Scene script records.
---------------

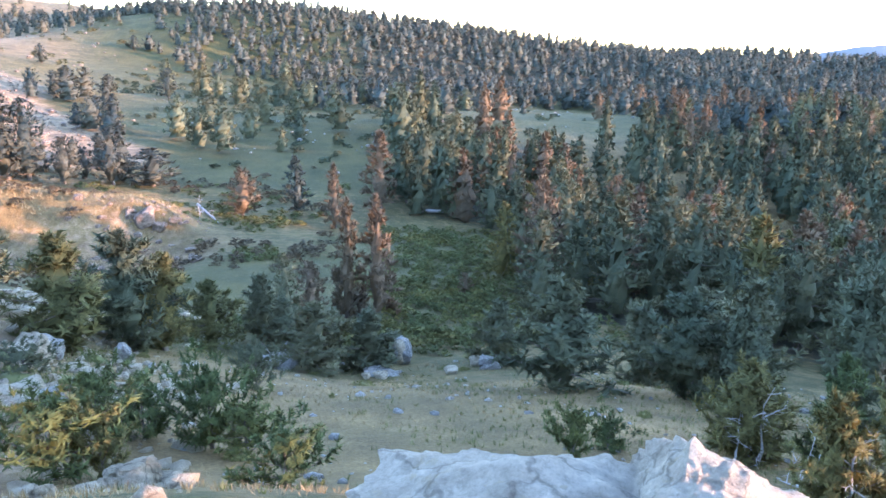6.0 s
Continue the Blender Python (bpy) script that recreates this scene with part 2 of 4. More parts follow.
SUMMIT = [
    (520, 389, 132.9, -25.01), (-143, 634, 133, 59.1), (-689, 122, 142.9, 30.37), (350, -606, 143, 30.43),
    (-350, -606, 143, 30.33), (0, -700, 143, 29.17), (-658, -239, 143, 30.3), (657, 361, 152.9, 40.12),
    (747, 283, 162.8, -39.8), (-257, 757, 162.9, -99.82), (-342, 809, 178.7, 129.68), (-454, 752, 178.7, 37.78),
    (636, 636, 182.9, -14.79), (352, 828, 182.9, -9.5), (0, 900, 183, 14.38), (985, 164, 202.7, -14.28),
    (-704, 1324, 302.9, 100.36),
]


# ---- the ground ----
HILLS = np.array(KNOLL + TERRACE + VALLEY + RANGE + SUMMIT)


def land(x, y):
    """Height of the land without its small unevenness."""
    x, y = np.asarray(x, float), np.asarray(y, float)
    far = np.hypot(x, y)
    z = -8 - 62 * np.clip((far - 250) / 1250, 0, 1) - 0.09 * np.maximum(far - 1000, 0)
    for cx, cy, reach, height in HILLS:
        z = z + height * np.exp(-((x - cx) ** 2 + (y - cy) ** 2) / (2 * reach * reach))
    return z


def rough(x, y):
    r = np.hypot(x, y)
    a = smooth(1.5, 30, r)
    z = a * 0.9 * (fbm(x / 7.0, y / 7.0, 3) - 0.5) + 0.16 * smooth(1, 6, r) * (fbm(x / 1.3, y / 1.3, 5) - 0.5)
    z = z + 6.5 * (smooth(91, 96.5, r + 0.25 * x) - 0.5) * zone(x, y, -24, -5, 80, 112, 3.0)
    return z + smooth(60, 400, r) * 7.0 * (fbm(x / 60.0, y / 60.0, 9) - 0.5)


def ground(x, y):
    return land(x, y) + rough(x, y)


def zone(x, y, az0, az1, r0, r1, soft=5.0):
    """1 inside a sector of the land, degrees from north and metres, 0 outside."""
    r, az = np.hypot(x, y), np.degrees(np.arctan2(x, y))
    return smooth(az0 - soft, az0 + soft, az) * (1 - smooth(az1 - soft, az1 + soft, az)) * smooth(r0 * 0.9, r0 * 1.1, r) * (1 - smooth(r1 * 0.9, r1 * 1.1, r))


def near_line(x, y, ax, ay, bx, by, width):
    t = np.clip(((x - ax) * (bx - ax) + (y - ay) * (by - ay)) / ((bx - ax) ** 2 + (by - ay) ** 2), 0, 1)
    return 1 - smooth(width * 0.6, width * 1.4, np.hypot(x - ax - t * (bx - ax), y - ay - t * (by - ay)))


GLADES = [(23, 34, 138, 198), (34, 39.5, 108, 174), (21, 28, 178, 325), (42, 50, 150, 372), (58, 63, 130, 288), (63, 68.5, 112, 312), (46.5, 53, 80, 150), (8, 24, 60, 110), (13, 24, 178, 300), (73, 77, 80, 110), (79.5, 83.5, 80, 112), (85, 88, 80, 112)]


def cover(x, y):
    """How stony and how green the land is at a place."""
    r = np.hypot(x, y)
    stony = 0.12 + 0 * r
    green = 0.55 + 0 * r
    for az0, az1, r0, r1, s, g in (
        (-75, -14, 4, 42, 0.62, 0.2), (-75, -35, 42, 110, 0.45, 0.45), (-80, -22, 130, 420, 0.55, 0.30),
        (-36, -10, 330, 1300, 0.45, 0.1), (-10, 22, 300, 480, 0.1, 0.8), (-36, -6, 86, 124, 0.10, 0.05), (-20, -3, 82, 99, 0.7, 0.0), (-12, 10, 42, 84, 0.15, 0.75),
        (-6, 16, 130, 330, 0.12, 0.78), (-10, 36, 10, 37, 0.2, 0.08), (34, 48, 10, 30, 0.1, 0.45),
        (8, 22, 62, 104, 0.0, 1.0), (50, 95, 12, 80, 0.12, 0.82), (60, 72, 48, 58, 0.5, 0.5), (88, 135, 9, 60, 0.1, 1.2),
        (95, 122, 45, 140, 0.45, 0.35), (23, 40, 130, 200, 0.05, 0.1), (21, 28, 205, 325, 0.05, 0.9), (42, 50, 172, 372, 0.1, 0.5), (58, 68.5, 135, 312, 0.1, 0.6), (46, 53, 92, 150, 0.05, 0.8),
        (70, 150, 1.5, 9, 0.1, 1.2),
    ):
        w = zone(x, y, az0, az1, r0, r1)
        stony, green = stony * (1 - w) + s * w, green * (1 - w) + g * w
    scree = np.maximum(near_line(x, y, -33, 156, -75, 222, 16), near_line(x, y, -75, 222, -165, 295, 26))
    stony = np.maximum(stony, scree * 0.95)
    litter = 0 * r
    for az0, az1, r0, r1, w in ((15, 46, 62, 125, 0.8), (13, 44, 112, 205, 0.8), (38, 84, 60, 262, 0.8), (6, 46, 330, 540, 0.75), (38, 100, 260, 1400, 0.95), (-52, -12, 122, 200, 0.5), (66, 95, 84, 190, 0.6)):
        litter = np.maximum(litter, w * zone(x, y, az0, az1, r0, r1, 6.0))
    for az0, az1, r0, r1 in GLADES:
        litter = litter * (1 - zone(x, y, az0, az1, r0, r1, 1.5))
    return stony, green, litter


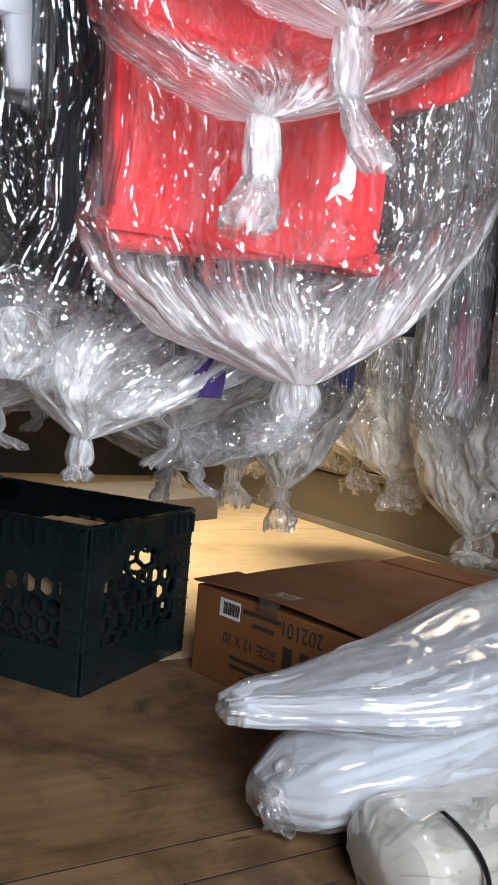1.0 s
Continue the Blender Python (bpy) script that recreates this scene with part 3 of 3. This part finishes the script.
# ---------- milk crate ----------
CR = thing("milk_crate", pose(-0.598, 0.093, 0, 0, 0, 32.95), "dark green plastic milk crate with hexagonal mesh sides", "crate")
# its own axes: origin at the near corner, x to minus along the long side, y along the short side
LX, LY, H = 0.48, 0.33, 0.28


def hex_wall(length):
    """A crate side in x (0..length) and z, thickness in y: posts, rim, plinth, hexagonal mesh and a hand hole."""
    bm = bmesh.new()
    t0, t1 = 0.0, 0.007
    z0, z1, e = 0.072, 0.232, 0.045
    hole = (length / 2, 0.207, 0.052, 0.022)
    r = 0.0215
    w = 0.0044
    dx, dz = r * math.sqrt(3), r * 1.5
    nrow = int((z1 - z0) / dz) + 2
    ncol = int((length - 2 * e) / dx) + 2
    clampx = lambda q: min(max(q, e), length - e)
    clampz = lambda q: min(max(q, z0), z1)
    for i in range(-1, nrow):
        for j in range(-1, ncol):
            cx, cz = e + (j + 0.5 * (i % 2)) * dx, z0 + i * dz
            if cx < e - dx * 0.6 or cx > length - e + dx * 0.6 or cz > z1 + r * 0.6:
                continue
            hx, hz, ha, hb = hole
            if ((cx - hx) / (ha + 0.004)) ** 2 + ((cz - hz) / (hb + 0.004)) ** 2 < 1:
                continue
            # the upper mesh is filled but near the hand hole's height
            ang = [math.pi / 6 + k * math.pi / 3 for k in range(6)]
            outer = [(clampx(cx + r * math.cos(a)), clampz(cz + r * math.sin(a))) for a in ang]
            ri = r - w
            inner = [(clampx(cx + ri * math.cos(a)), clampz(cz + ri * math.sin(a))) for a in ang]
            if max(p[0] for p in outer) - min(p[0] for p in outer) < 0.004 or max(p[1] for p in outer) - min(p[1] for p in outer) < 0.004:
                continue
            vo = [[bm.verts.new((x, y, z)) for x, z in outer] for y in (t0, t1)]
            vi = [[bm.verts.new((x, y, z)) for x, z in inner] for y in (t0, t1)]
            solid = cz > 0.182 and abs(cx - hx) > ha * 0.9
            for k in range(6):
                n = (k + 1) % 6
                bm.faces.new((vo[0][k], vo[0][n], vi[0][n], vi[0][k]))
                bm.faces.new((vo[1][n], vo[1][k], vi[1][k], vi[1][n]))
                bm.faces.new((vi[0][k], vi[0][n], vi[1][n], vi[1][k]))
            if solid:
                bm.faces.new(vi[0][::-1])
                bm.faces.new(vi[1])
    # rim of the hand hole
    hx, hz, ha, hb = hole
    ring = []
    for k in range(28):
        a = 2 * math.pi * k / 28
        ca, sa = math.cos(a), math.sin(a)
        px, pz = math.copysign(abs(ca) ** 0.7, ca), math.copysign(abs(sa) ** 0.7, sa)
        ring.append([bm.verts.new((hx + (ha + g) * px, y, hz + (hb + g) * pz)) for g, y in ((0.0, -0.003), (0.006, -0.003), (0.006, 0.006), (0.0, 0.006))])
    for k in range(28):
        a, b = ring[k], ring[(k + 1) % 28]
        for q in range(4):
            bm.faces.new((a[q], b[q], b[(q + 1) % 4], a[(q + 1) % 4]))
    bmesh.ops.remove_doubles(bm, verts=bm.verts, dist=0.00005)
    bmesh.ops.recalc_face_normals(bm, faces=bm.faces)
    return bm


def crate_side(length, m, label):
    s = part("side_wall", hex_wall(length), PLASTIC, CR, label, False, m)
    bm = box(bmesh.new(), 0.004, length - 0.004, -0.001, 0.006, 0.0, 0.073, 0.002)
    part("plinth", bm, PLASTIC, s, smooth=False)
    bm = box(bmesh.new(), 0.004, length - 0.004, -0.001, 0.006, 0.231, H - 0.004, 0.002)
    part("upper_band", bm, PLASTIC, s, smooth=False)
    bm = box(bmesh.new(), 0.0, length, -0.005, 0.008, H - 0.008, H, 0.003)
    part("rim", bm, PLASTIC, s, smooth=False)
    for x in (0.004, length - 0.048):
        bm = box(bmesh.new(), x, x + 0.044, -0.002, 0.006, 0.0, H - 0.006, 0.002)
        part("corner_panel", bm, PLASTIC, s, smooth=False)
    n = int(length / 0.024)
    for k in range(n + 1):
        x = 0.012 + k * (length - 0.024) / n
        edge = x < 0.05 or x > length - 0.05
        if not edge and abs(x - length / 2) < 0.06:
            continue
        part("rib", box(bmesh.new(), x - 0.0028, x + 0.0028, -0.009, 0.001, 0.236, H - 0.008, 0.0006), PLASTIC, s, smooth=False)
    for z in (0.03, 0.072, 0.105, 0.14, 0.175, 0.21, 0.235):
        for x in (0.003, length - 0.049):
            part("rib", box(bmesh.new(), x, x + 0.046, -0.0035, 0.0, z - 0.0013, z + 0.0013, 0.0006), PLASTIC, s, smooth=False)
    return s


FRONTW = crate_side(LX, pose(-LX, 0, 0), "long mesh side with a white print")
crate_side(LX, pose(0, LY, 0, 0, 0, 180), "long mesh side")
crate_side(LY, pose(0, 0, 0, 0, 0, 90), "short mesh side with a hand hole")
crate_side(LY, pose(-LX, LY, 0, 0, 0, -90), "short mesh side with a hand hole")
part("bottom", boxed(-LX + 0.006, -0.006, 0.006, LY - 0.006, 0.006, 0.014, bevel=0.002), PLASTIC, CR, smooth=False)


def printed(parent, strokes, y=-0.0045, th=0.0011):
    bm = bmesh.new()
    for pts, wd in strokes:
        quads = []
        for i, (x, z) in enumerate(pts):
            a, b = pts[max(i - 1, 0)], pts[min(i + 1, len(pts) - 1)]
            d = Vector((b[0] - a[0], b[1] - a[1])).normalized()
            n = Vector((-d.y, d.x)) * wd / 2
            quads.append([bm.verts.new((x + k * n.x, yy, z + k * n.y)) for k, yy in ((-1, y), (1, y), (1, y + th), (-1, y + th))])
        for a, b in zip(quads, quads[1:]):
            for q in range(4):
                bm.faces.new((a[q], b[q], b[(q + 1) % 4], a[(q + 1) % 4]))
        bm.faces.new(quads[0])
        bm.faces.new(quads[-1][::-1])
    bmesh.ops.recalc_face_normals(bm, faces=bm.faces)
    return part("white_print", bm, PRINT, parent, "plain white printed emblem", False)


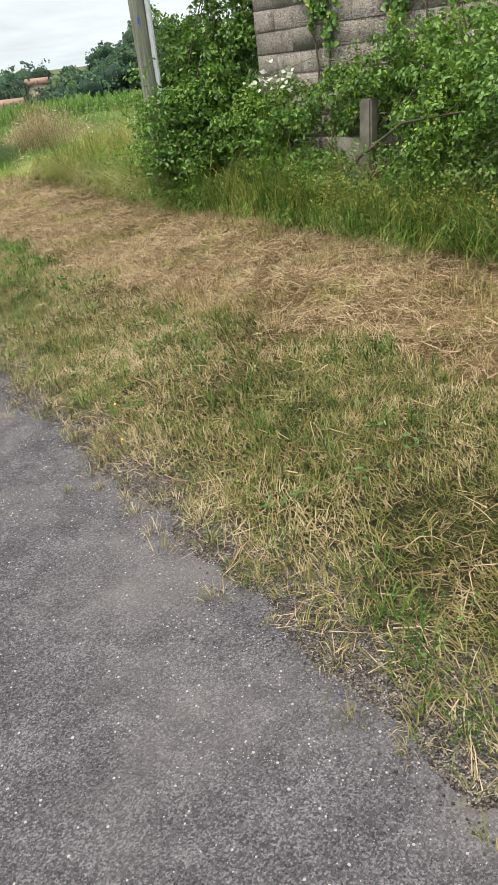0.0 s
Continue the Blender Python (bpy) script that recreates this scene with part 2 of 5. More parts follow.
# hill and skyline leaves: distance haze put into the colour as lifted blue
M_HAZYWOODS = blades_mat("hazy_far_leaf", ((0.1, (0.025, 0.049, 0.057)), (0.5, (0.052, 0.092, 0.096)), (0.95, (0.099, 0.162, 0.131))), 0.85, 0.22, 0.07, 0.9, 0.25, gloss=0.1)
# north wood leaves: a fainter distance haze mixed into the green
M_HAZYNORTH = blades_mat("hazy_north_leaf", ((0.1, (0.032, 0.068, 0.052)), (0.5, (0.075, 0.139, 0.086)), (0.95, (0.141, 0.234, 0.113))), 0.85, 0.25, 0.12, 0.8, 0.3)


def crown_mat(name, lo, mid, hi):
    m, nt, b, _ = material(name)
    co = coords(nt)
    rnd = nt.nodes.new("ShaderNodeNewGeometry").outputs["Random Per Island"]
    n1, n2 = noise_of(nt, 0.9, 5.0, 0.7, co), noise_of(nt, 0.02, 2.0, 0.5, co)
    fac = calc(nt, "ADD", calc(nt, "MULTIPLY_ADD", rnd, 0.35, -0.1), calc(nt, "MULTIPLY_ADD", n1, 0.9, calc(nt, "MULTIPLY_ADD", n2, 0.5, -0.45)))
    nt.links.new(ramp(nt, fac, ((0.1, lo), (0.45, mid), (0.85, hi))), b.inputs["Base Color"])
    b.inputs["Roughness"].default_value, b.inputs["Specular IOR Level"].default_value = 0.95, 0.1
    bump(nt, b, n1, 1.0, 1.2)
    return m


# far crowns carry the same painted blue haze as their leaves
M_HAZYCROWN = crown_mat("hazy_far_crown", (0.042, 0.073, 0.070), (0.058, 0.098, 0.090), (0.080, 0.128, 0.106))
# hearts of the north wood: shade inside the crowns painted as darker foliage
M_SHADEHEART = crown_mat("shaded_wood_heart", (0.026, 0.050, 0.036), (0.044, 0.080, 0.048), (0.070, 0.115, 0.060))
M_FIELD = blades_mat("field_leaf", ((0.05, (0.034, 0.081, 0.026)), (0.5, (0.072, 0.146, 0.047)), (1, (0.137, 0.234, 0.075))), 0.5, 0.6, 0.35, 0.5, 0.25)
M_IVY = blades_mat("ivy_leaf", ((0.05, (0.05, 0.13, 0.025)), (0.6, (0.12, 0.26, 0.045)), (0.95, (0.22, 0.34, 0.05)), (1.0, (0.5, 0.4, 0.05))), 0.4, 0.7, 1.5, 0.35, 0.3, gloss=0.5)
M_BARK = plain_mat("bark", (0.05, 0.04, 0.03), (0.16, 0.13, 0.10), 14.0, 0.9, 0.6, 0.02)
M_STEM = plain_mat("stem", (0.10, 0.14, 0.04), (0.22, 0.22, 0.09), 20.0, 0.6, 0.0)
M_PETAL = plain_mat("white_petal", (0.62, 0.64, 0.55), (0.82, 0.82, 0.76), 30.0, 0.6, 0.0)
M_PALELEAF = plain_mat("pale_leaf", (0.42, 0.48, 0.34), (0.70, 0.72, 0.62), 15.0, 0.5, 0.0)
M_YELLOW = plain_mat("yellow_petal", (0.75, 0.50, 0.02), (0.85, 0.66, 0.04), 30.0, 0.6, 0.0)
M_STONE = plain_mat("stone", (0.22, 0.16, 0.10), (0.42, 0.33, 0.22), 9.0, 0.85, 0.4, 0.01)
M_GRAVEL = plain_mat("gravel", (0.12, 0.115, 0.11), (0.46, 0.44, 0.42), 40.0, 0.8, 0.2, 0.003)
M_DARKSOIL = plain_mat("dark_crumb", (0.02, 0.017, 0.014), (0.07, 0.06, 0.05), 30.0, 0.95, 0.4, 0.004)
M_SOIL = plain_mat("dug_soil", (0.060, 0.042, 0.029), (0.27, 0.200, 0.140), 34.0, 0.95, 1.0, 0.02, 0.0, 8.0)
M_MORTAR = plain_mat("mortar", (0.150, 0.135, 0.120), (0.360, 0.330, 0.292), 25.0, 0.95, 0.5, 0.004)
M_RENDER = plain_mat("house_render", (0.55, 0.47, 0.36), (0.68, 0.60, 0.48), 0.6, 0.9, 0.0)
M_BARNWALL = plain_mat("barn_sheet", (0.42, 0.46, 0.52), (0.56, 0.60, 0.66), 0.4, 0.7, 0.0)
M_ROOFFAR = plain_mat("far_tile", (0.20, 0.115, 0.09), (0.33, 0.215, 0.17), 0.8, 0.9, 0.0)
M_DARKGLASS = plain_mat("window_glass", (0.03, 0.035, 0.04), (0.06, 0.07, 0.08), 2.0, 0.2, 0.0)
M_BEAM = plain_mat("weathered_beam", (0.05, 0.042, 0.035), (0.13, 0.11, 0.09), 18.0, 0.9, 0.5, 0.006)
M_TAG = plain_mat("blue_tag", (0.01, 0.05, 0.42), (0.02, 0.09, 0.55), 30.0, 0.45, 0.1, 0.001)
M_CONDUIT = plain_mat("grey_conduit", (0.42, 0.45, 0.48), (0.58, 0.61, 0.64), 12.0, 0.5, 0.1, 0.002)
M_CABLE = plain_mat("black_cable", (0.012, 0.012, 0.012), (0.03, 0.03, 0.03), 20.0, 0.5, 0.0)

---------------

Instructions to follow. Take the line containing "4. More parts follow." and the line containing "return 1 - smooth(width". Write out both and all lines between, exactly, and nothing more.

Task answer.
Continue the Blender Python (bpy) script that recreates this scene with part 2 of 4. More parts follow.
SUMMIT = [
    (520, 389, 132.9, -25.01), (-143, 634, 133, 59.1), (-689, 122, 142.9, 30.37), (350, -606, 143, 30.43),
    (-350, -606, 143, 30.33), (0, -700, 143, 29.17), (-658, -239, 143, 30.3), (657, 361, 152.9, 40.12),
    (747, 283, 162.8, -39.8), (-257, 757, 162.9, -99.82), (-342, 809, 178.7, 129.68), (-454, 752, 178.7, 37.78),
    (636, 636, 182.9, -14.79), (352, 828, 182.9, -9.5), (0, 900, 183, 14.38), (985, 164, 202.7, -14.28),
    (-704, 1324, 302.9, 100.36),
]


# ---- the ground ----
HILLS = np.array(KNOLL + TERRACE + VALLEY + RANGE + SUMMIT)


def land(x, y):
    """Height of the land without its small unevenness."""
    x, y = np.asarray(x, float), np.asarray(y, float)
    far = np.hypot(x, y)
    z = -8 - 62 * np.clip((far - 250) / 1250, 0, 1) - 0.09 * np.maximum(far - 1000, 0)
    for cx, cy, reach, height in HILLS:
        z = z + height * np.exp(-((x - cx) ** 2 + (y - cy) ** 2) / (2 * reach * reach))
    return z


def rough(x, y):
    r = np.hypot(x, y)
    a = smooth(1.5, 30, r)
    z = a * 0.9 * (fbm(x / 7.0, y / 7.0, 3) - 0.5) + 0.16 * smooth(1, 6, r) * (fbm(x / 1.3, y / 1.3, 5) - 0.5)
    z = z + 6.5 * (smooth(91, 96.5, r + 0.25 * x) - 0.5) * zone(x, y, -24, -5, 80, 112, 3.0)
    return z + smooth(60, 400, r) * 7.0 * (fbm(x / 60.0, y / 60.0, 9) - 0.5)


def ground(x, y):
    return land(x, y) + rough(x, y)


def zone(x, y, az0, az1, r0, r1, soft=5.0):
    """1 inside a sector of the land, degrees from north and metres, 0 outside."""
    r, az = np.hypot(x, y), np.degrees(np.arctan2(x, y))
    return smooth(az0 - soft, az0 + soft, az) * (1 - smooth(az1 - soft, az1 + soft, az)) * smooth(r0 * 0.9, r0 * 1.1, r) * (1 - smooth(r1 * 0.9, r1 * 1.1, r))


def near_line(x, y, ax, ay, bx, by, width):
    t = np.clip(((x - ax) * (bx - ax) + (y - ay) * (by - ay)) / ((bx - ax) ** 2 + (by - ay) ** 2), 0, 1)
    return 1 - smooth(width * 0.6, width * 1.4, np.hypot(x - ax - t * (bx - ax), y - ay - t * (by - ay)))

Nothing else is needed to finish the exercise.